Shūsaku Endō’s classic 1966 novel was generally shaped by his Catholic faith and directly inspired by a visit to the monument for the Twenty-Six Martyrs of Nagasaki, who became canonized representatives of the hundreds of thousands who fell victim to 17th Century Japanese Christian persecution. In the mid-1500s, there were thought to be upwards of 300,000 Japanese Christian converts, but most were ruthlessly exposed and subsequently forced to apostatize through torture during the early to mid-1600s. The missionary Father Cristóvão Ferreira really was among the Christians who was forced to renounce his faith. The fragmentary news of Ferreira’s downfall is difficult for his young protégés to accept, so they follow their calling to Japan in Martin Scorsese’s long-awaited adaptation of Silence (trailer here), which opens today in New York.
Portuguese Jesuits Sebastião Rodrigues and Francisco Garrpe naively assume news of Ferreira’s apostasy must be greatly exaggerated, but when they secretly arrive in Japan, the climate of fear and oppression is beyond their worst expectations. The Christian faith has been forced underground, much like the era of the Roman catacombs. Their guide will be Kichijiro, an apostatized Christian convert, who perhaps still believes. However, his frequent willingness to trample fumi-e, images of Christ and the Virgin expressly fashioned to smoke out secret Christians, makes him decidedly untrustworthy.
Desperate their perilous circumstances, the honesty and purity of the “hidden Christian” Kakure Kirishitan faith touches Rodrigues deeply. Unfortunately, it is only a matter of time before the priests are captured by the grand inquisitor, Inoue Masashige, who is confident breaking the last Jesuits in Japan will deal a decisive blow to the Kakure Kirishitan remnant. Father Rodrigues is a surprisingly tough nut to crack, even while undergoing an understandable crisis of faith, but Masashige has a nefarious trump card to play: the former Father Ferreira at his beck and call.
Scorsese’s Silence is easily one of the most challenging and uncompromising films about Christian faith produced in the last twenty years. Utterly free of triumphalism, it depicts the hair-raising brutality of martyrdom and forced conversion. Christianity is laid low over and over again, yet there is more concealed in the margins of this story. Much like Endō’s tonally dissimilar post-script, Scorsese’s long denouement holds the key to the entire epic tragedy. If you do not stay with it from start to finish, you will miss the whole point.

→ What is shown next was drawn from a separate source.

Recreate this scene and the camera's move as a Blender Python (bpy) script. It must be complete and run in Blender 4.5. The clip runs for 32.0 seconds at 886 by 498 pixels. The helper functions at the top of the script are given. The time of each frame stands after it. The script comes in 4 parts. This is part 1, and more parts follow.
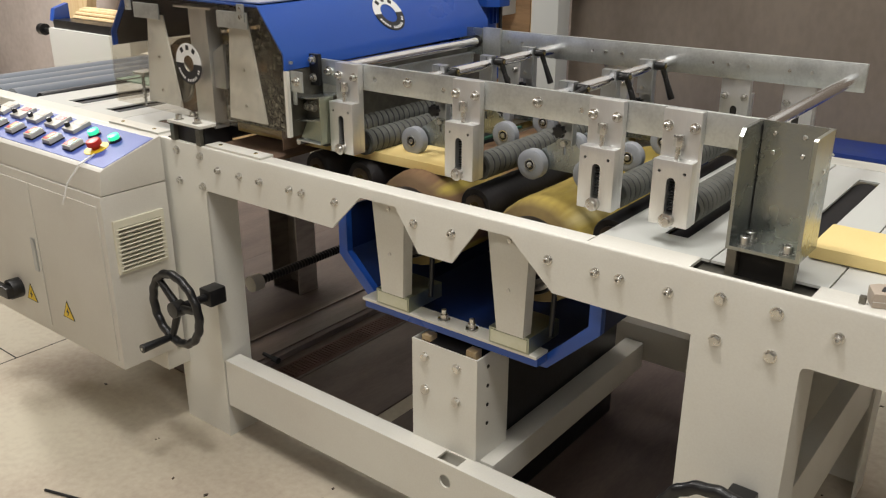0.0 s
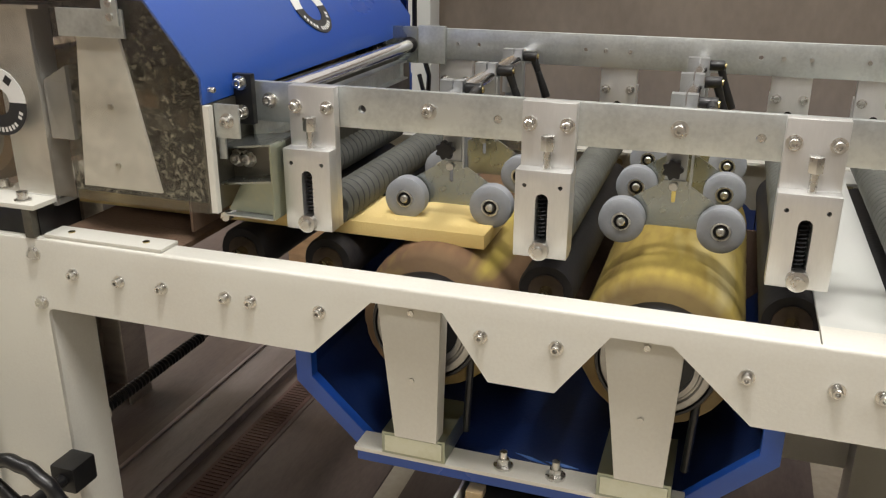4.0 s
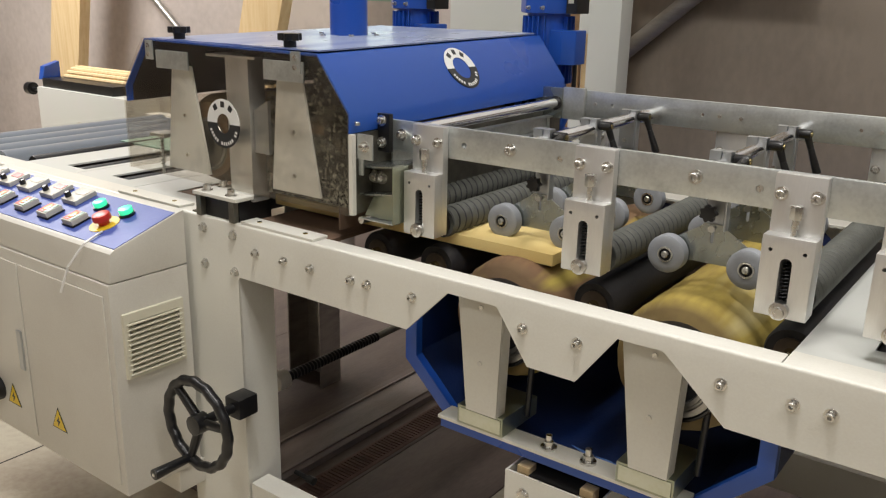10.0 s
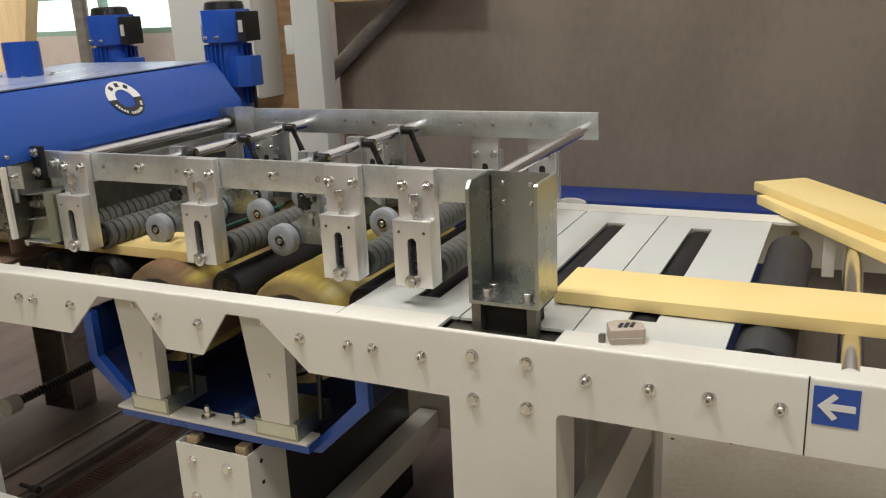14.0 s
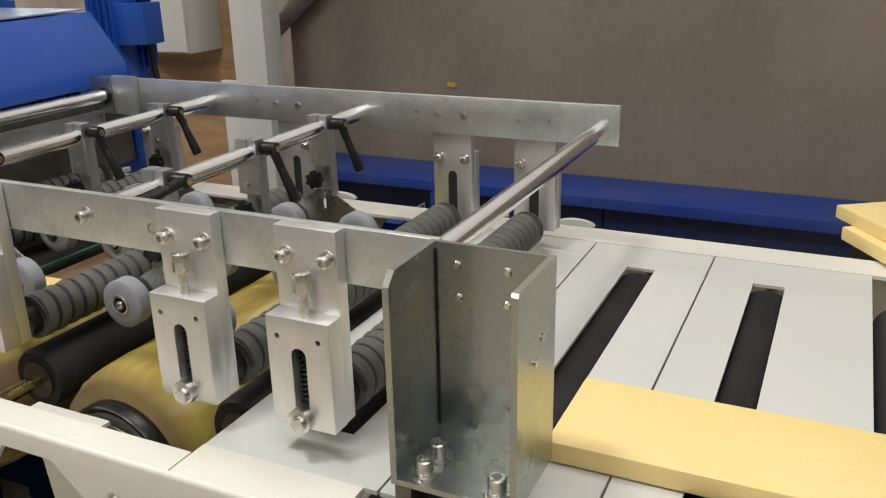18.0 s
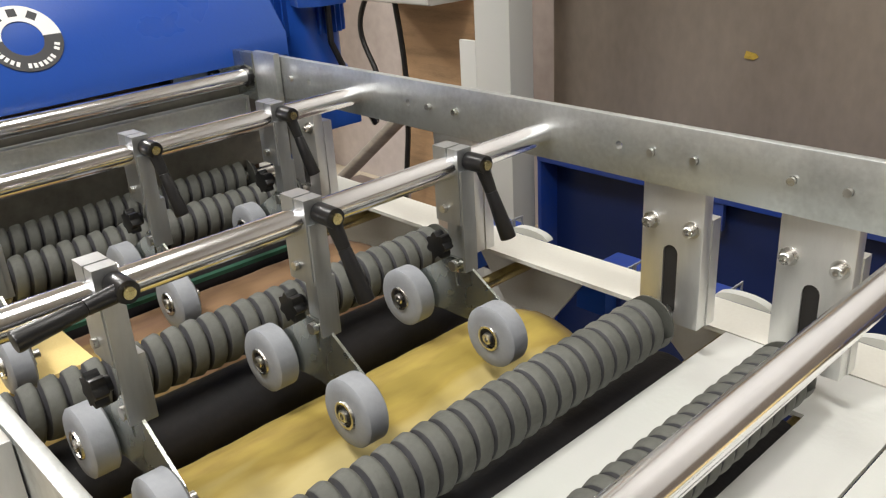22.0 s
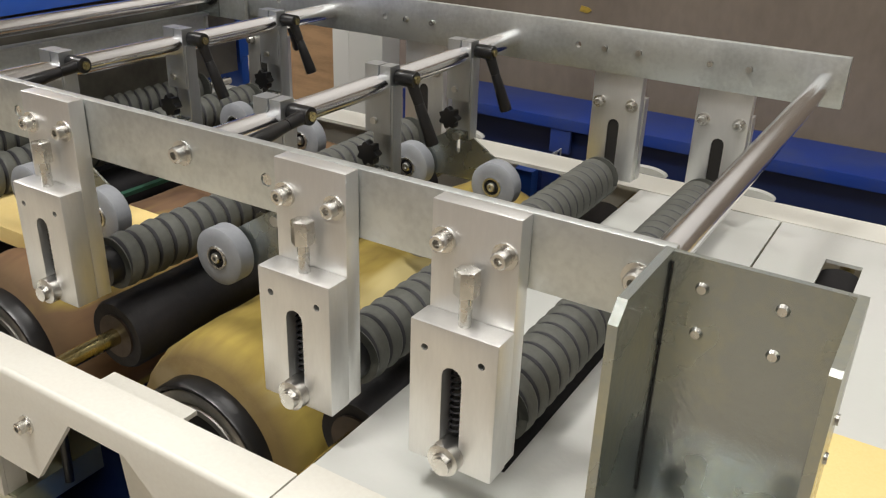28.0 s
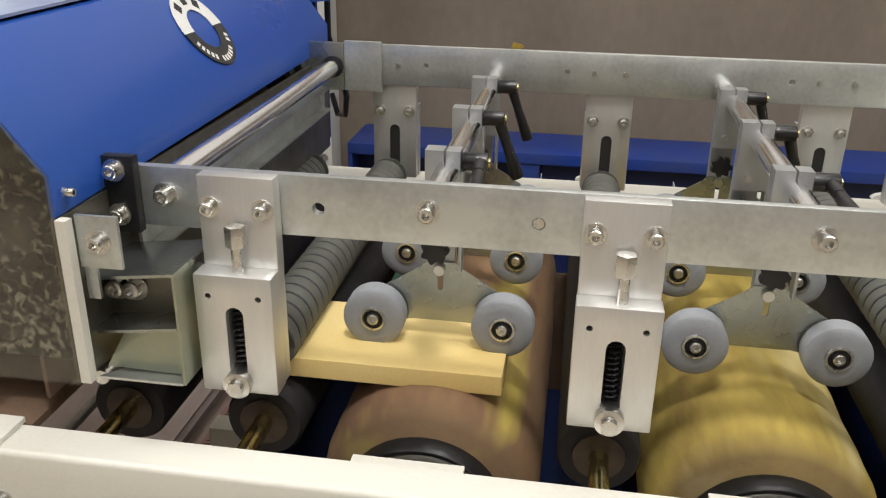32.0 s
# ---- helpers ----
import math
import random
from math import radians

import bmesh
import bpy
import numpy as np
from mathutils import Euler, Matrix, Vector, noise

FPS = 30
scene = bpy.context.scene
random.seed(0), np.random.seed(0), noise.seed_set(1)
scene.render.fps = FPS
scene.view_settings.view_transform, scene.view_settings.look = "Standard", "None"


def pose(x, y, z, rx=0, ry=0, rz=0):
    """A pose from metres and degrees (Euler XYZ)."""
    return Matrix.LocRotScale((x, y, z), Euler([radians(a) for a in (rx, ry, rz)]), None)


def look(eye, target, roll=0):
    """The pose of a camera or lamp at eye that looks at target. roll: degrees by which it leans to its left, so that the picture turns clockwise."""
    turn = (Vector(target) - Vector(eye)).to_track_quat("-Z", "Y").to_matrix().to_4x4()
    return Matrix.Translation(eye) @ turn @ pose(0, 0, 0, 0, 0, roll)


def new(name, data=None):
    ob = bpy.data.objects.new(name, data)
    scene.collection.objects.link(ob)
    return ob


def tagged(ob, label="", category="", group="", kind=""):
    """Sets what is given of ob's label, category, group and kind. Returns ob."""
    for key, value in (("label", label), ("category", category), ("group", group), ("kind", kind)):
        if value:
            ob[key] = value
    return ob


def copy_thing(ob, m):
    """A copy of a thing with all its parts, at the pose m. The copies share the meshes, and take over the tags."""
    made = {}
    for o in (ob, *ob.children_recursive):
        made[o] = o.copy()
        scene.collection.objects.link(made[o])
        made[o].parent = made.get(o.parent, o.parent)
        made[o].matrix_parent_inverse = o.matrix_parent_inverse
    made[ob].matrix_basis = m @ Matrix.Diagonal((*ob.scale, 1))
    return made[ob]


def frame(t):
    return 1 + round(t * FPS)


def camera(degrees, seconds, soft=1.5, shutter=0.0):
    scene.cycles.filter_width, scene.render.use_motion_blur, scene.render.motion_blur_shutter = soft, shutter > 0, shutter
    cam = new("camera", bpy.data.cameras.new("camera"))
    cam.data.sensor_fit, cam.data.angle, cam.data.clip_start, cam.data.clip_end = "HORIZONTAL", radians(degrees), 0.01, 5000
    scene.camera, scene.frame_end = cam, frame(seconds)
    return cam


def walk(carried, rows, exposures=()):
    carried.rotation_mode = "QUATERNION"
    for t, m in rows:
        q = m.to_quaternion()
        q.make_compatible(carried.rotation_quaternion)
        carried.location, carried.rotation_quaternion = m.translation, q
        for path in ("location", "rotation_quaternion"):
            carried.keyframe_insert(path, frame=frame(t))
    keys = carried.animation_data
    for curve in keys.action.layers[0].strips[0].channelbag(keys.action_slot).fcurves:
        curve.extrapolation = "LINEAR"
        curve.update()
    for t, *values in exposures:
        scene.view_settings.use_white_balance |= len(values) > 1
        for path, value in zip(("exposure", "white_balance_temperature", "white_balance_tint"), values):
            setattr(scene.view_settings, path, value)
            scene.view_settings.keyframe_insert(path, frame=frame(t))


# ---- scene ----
cam = camera(54.9, 32.0, soft=1.2)
PATH = [
    (0, (0.001, 0.142, 1.442), (-1.151, 1.608, 0.719), 0.1),
    (0.5, (-0.081, 0.188, 1.42), (-1.159, 1.705, 0.69), 0.4),
    (1, (-0.172, 0.262, 1.406), (-1.199, 1.83, 0.708), -1.7),
    (1.5, (-0.257, 0.306, 1.384), (-1.189, 1.925, 0.672), -1.1),
    (2, (-0.375, 0.339, 1.362), (-1.161, 2.032, 0.644), 0.2),
    (2.5, (-0.516, 0.364, 1.345), (-1.171, 2.107, 0.616), -0.2),
    (3, (-0.592, 0.415, 1.343), (-1.18, 2.152, 0.545), -0.9),
    (3.5, (-0.708, 0.475, 1.343), (-1.246, 2.238, 0.567), 0.2),
    (4, (-0.837, 0.477, 1.341), (-1.433, 2.251, 0.635), 0.2),
    (4.5, (-0.91, 0.451, 1.372), (-1.572, 2.232, 0.746), -0.7),
    (6.5, (-0.876, 0.432, 1.381), (-1.932, 2.032, 0.81), -1.9),
    (7, (-0.82, 0.399, 1.379), (-1.965, 1.951, 0.849), -2.0),
    (7.5, (-0.738, 0.318, 1.378), (-1.889, 1.866, 0.852), -2.8),
    (8, (-0.65, 0.27, 1.37), (-1.787, 1.823, 0.828), -2.0),
    (8.5, (-0.554, 0.298, 1.368), (-1.704, 1.839, 0.82), -0.9),
    (9, (-0.482, 0.308, 1.367), (-1.668, 1.821, 0.816), -0.9),
    (9.5, (-0.452, 0.305, 1.374), (-1.601, 1.843, 0.811), 0.7),
    (10, (-0.432, 0.313, 1.368), (-1.573, 1.85, 0.791), 1.1),
    (10.5, (-0.396, 0.33, 1.364), (-1.478, 1.909, 0.785), 0.9),
    (11, (-0.347, 0.316, 1.362), (-1.4, 1.912, 0.777), 0.8),
    (11.5, (-0.26, 0.246, 1.368), (-1.241, 1.886, 0.775), -0.1),
    (12, (-0.185, 0.205, 1.386), (-0.998, 1.921, 0.758), 0.9),
    (12.5, (-0.111, 0.206, 1.391), (-0.931, 1.925, 0.78), 0.2),
    (13, (-0.028, 0.229, 1.402), (-0.855, 1.956, 0.824), -1.3),
    (13.5, (0.039, 0.252, 1.402), (-0.814, 1.973, 0.842), -2.3),
    (14, (0.088, 0.279, 1.401), (-0.749, 2.009, 0.848), -2.6),
    (14.5, (0.12, 0.306, 1.396), (-0.721, 2.038, 0.854), -2.5),
    (16.5, (0.002, 0.589, 1.401), (-0.742, 2.331, 0.758), -3.2),
    (17, (-0.002, 0.718, 1.398), (-0.836, 2.41, 0.734), -1.4),
    (17.5, (-0.022, 0.805, 1.387), (-0.874, 2.476, 0.693), -1.3),
    (18, (-0.124, 0.918, 1.385), (-0.935, 2.617, 0.71), -1.3),
    (18.5, (-0.186, 1.004, 1.386), (-0.949, 2.732, 0.729), -2.2),
    (19, (-0.206, 1.095, 1.367), (-1.034, 2.76, 0.632), -2.3),
    (19.5, (-0.197, 1.207, 1.382), (-1.173, 2.782, 0.631), -1.3),
    (20, (-0.188, 1.293, 1.375), (-1.228, 2.829, 0.63), -0.9),
    (20.5, (-0.272, 1.353, 1.364), (-1.376, 2.841, 0.611), -1.6),
    (21, (-0.303, 1.436, 1.374), (-1.534, 2.816, 0.611), -1.8),
    (21.5, (-0.283, 1.495, 1.38), (-1.592, 2.793, 0.606), -2.9),
    (22, (-0.283, 1.505, 1.372), (-1.646, 2.739, 0.585), -3.4),
    (22.5, (-0.296, 1.511, 1.356), (-1.73, 2.608, 0.496), -3.5),
    (23, (-0.312, 1.529, 1.351), (-1.789, 2.488, 0.405), -5.5),
    (23.5, (-0.324, 1.507, 1.345), (-1.819, 2.415, 0.375), -6.0),
    (24, (-0.337, 1.497, 1.343), (-1.865, 2.337, 0.363), -5.8),
    (24.5, (-0.359, 1.488, 1.361), (-1.863, 2.378, 0.389), -2.8),
    (26.5, (-0.4, 1.414, 1.365), (-1.79, 2.49, 0.411), 1.6),
    (27, (-0.398, 1.324, 1.355), (-1.595, 2.636, 0.434), 2.8),
    (27.5, (-0.356, 1.213, 1.336), (-1.41, 2.673, 0.466), 2.5),
    (28, (-0.32, 1.085, 1.353), (-1.252, 2.639, 0.507), 2.0),
    (28.5, (-0.359, 1.029, 1.354), (-1.212, 2.616, 0.486), 2.5),
    (29, (-0.462, 0.975, 1.357), (-1.259, 2.569, 0.451), 2.6),
    (29.5, (-0.56, 0.926, 1.364), (-1.231, 2.569, 0.442), 0.8),
    (30, (-0.64, 0.907, 1.355), (-1.225, 2.604, 0.472), 1.0),
    (30.5, (-0.767, 0.933, 1.344), (-1.309, 2.656, 0.486), 1.6),
    (31, (-0.885, 0.934, 1.354), (-1.427, 2.683, 0.551), 0.6),
    (31.5, (-1.005, 0.915, 1.36), (-1.432, 2.701, 0.568), 1.7),
    (32, (-1.108, 0.879, 1.364), (-1.387, 2.704, 0.596), 0.9),
]
EXPOSURES = [(0, -0.2), (1, -0.1), (2, 0.05), (3, 0.12), (4, 0.0), (7, -0.22), (9, -0.34), (10, -0.22), (11, 0.0), (12, 0.08), (13, -0.1), (14, -0.26), (17, -0.22), (18, -0.28), (19, -0.16), (20, -0.12), (21, 0.18), (22, 0.21), (23, -0.17), (24, -0.61), (27, 0.05), (28, -0.19), (29, -0.15), (30, -0.4), (31, 0.06), (32, -0.04)]
walk(cam, [(t, look(eye, target, roll)) for t, eye, target, roll in PATH], EXPOSURES)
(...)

Scorsese’s rigorously austere aesthetic perfectly suits this harsh morality play. It is like nature itself serves witness to the atrocities meted out, thanks to cinematographer Rodrigo Prieto’s windswept vistas and co-composers Kathryn & Kim Allen Kluge’s naturally-derived ambient soundscapes.
Although he never really sounds Portuguese per se, Liam Neeson has the appropriately weighty presence for Ferreira. His sad eyes and slumped shoulders say everything he can no longer say. Sadly, Andrew Garfield is terribly miscast as Rodrigues. He just doesn’t seem capable of properly addressing the film’s profound questions. Adam Driver fares somewhat better (and looks more Portuguese) as the comparatively more dogmatic Garrpe. However, the real soul-searing devastation comes from Tetsuo auteur Shinya Tsukamoto’s visceral performance as Mokichi, a believer doomed to Masashige’s martyrdom. If you have anything left after his sacrifice, Nana Komatsu (from Bakuman and World of Kanako) will finish you off with her brief but devastating portrayal of naïve Kakure Kirishitan convert Haru (a.k.a. Monica).
Garfield’s relative weakness is problematic, but it opens the door for Yôsuke Kubozuka, who becomes the film’s de facto [anti-]hero as the morally unclassifiable Kichijiro, easily the film’s most complex character. Yet, nobody better personifies the existential dilemmas faced by Edo-era Christians. Silence is also well stocked with memorable antagonists, like the smoothly sinister interpreter icily portrayed by Tadanobu Asano. However, everyone pales compared to the crafty old Masashige, played with to-the-hilt flamboyance by Issei Ogata that is apparently historically accurate.
Despite its casting issues, Silence is worth the wait, which is frequently not the case with long gestating passion projects. It is a bracing film that offers precious little consolation, but it is a deeply sincere statement of Christian faith. The fact that nobody has re-released Masahiro Shinoda’s 1971 adaptation represents a bafflingly lost opportunity, but Scorsese’s take will be challenging enough for many fans of his gangsterish films. Highly recommended, warts and all, Silence opens today (12/23) in New York, at the Regal Union Square downtown and the AMC Loews Lincoln Square uptown.